By definition, most IoT applications include some Cloud-based component. Many manufacturers entering the IoT space are new to Cloud development, which makes decision-making for Cloud applications, such as how and when a product will connect to the Cloud, difficult.

“How” an IoT-enabled device communicates with a cloud application refers to what protocol is being used to communicate with the Cloud. Many early IoT implementations followed a proprietary protocol, where the device manufacturer implements its own protocol to communicate with its cloud applications. Recently, more companies have become aware that a standard protocol is needed for IoT communications to be successful and have started providing third party, end-to-end solutions with platforms to develop and host applications.

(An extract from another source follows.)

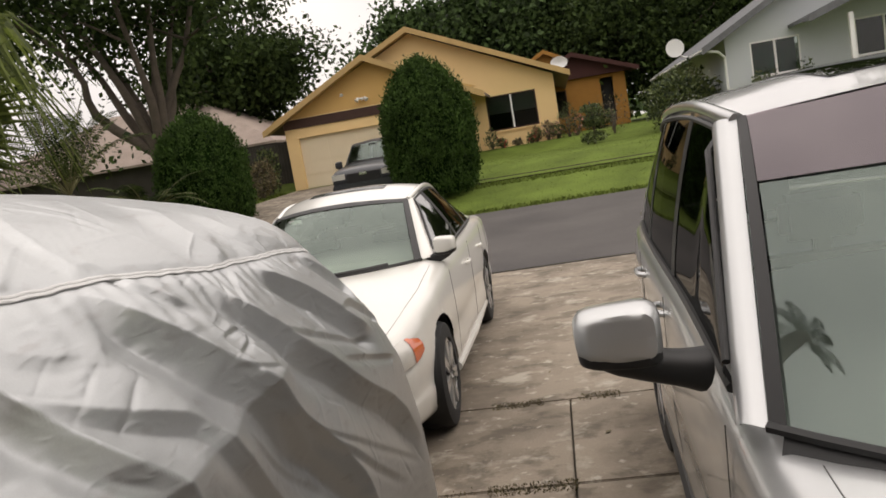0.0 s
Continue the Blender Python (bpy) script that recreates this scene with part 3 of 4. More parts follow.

“When” an IoT device connects to the cloud, refers to the frequency of data exchange with the cloud application. Devices that are always on (connected to a power supply) can easily stay connected to the cloud constantly. This improves the ability to be “near real time” when communicating with the Cloud application. Battery-powered devices often only connect to the internet and send data periodically in order to conserve battery life. In this case there is a delay, as the device has to re-establish its connection to the wireless router and then to the Cloud server. Battery-powered devices should also consider a “heart-beat,” so that the device connects to the Cloud application periodically without an event to trigger it. This allows the application to know the device is still online and has power or battery-life remaining for when an event does occur.